(SET PROBLEM):
Copy everything in the data below exactly except the pictures.
___ MATERIAL ___
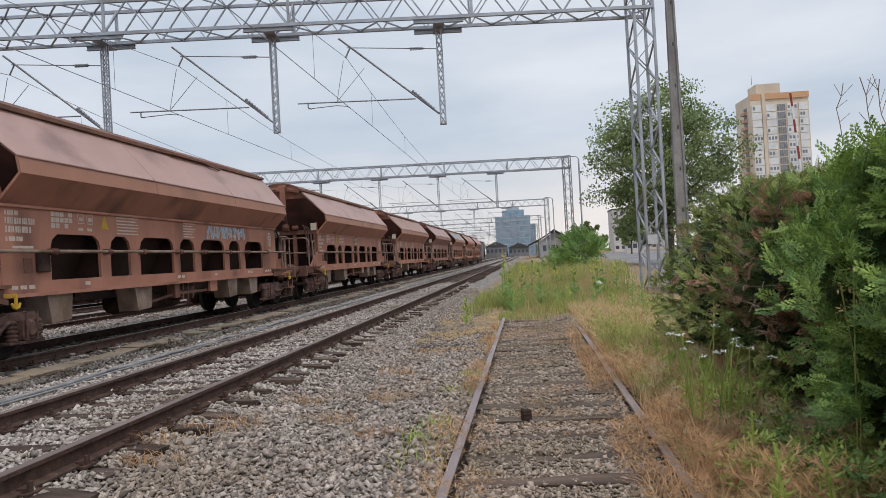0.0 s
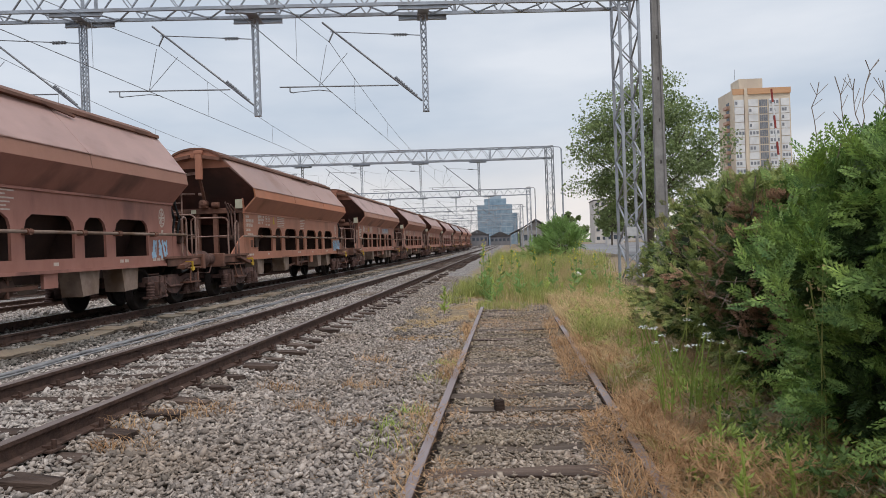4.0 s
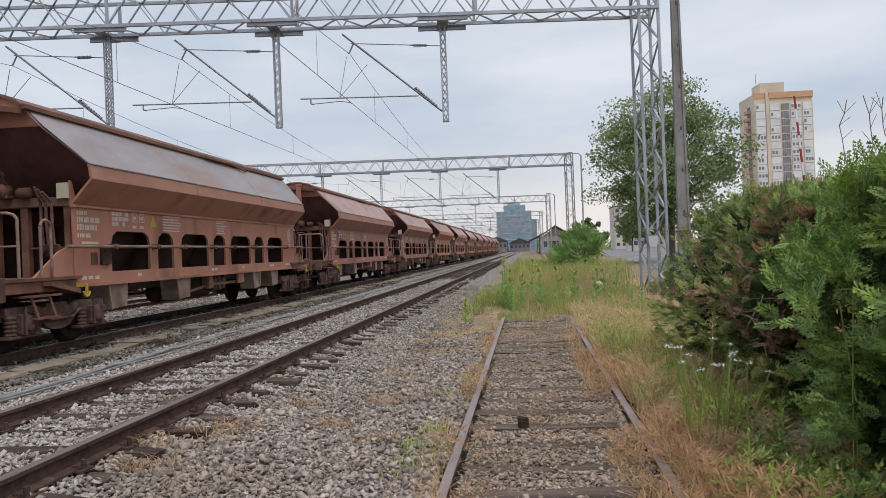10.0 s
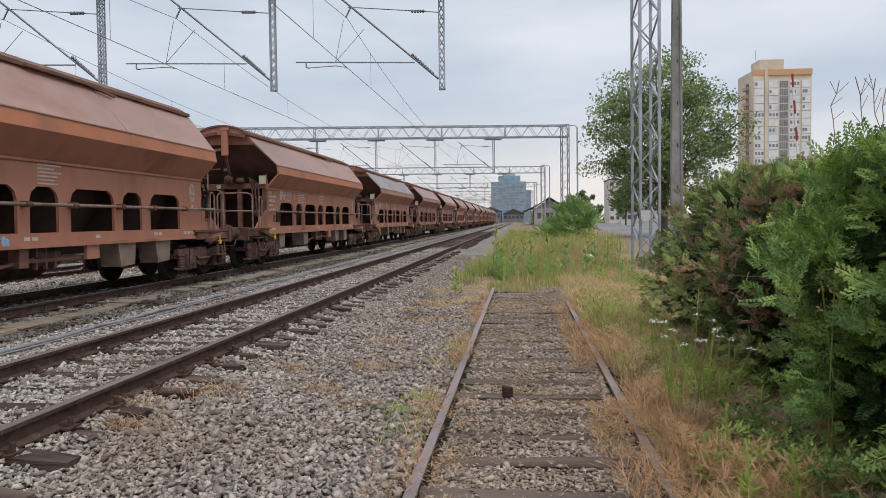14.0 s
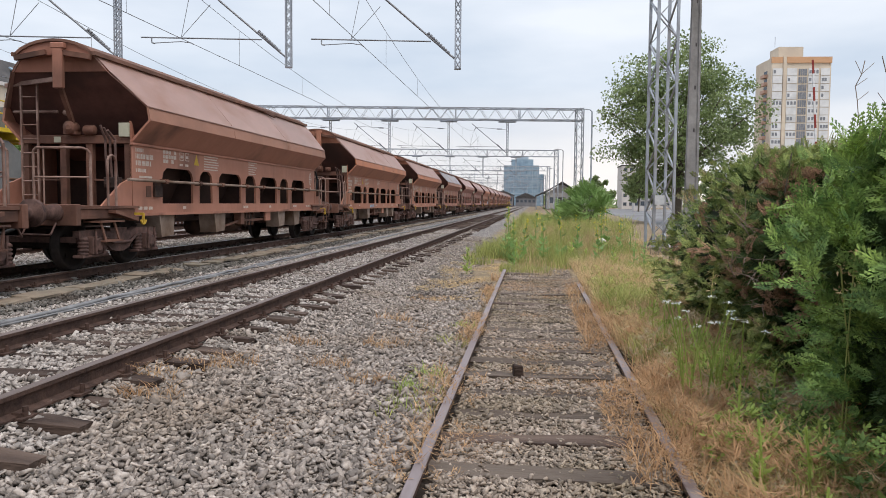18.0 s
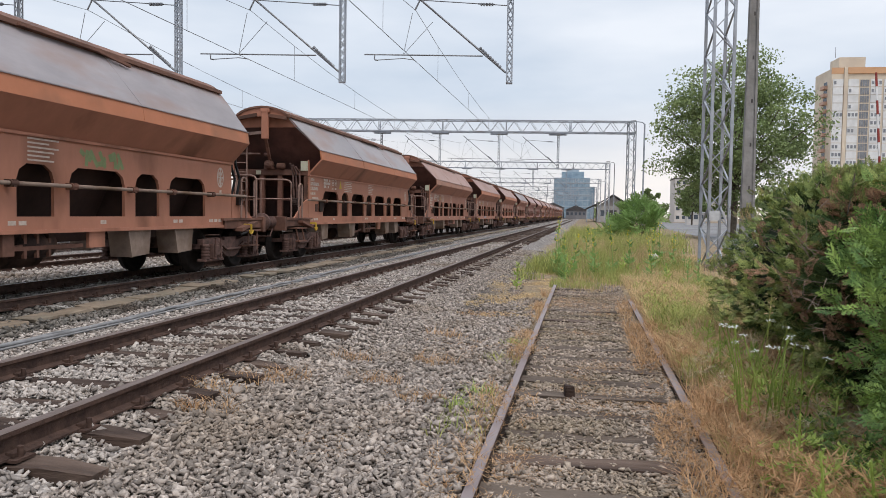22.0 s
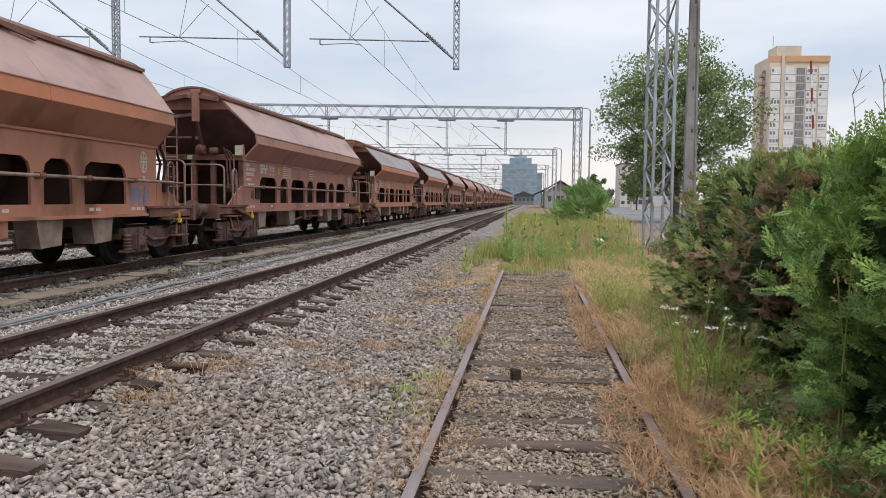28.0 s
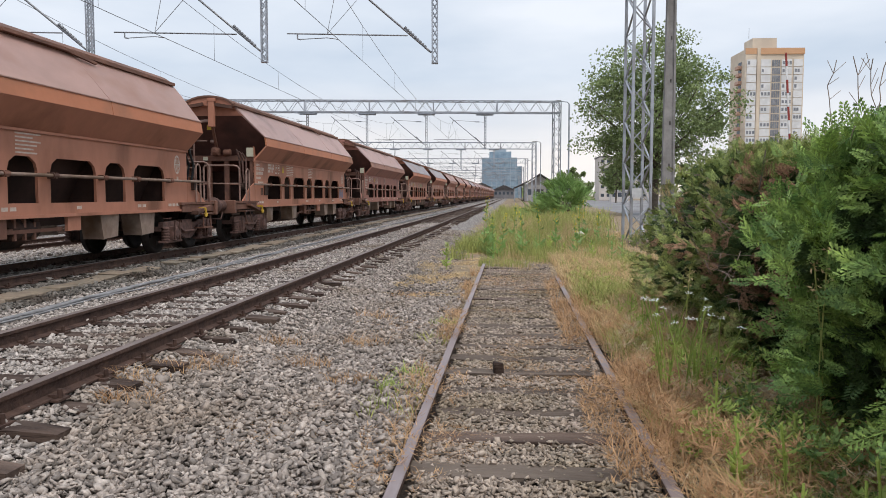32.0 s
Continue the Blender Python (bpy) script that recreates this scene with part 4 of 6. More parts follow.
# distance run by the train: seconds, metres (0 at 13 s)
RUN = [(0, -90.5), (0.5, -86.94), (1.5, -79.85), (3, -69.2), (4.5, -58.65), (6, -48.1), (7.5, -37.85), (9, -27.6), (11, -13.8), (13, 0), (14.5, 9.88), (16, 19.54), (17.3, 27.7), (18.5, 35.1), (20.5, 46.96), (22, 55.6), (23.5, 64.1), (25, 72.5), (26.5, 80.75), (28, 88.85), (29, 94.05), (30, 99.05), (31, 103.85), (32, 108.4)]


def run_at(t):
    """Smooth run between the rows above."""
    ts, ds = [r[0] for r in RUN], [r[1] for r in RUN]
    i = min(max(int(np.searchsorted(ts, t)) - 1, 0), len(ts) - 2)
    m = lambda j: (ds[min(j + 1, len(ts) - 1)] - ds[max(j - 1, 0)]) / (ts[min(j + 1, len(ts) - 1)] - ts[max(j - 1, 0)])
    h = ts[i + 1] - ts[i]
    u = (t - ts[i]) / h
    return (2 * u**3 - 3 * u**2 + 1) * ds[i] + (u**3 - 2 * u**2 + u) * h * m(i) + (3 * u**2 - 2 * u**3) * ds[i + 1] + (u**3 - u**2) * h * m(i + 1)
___
(EXPECTED ANSWER):
0.0 s
4.0 s
10.0 s
14.0 s
18.0 s
22.0 s
28.0 s
32.0 s
Continue the Blender Python (bpy) script that recreates this scene with part 4 of 6. More parts follow.
# distance run by the train: seconds, metres (0 at 13 s)
RUN = [(0, -90.5), (0.5, -86.94), (1.5, -79.85), (3, -69.2), (4.5, -58.65), (6, -48.1), (7.5, -37.85), (9, -27.6), (11, -13.8), (13, 0), (14.5, 9.88), (16, 19.54), (17.3, 27.7), (18.5, 35.1), (20.5, 46.96), (22, 55.6), (23.5, 64.1), (25, 72.5), (26.5, 80.75), (28, 88.85), (29, 94.05), (30, 99.05), (31, 103.85), (32, 108.4)]


def run_at(t):
    """Smooth run between the rows above."""
    ts, ds = [r[0] for r in RUN], [r[1] for r in RUN]
    i = min(max(int(np.searchsorted(ts, t)) - 1, 0), len(ts) - 2)
    m = lambda j: (ds[min(j + 1, len(ts) - 1)] - ds[max(j - 1, 0)]) / (ts[min(j + 1, len(ts) - 1)] - ts[max(j - 1, 0)])
    h = ts[i + 1] - ts[i]
    u = (t - ts[i]) / h
    return (2 * u**3 - 3 * u**2 + 1) * ds[i] + (u**3 - 2 * u**2 + u) * h * m(i) + (3 * u**2 - 2 * u**3) * ds[i + 1] + (u**3 - u**2) * h * m(i + 1)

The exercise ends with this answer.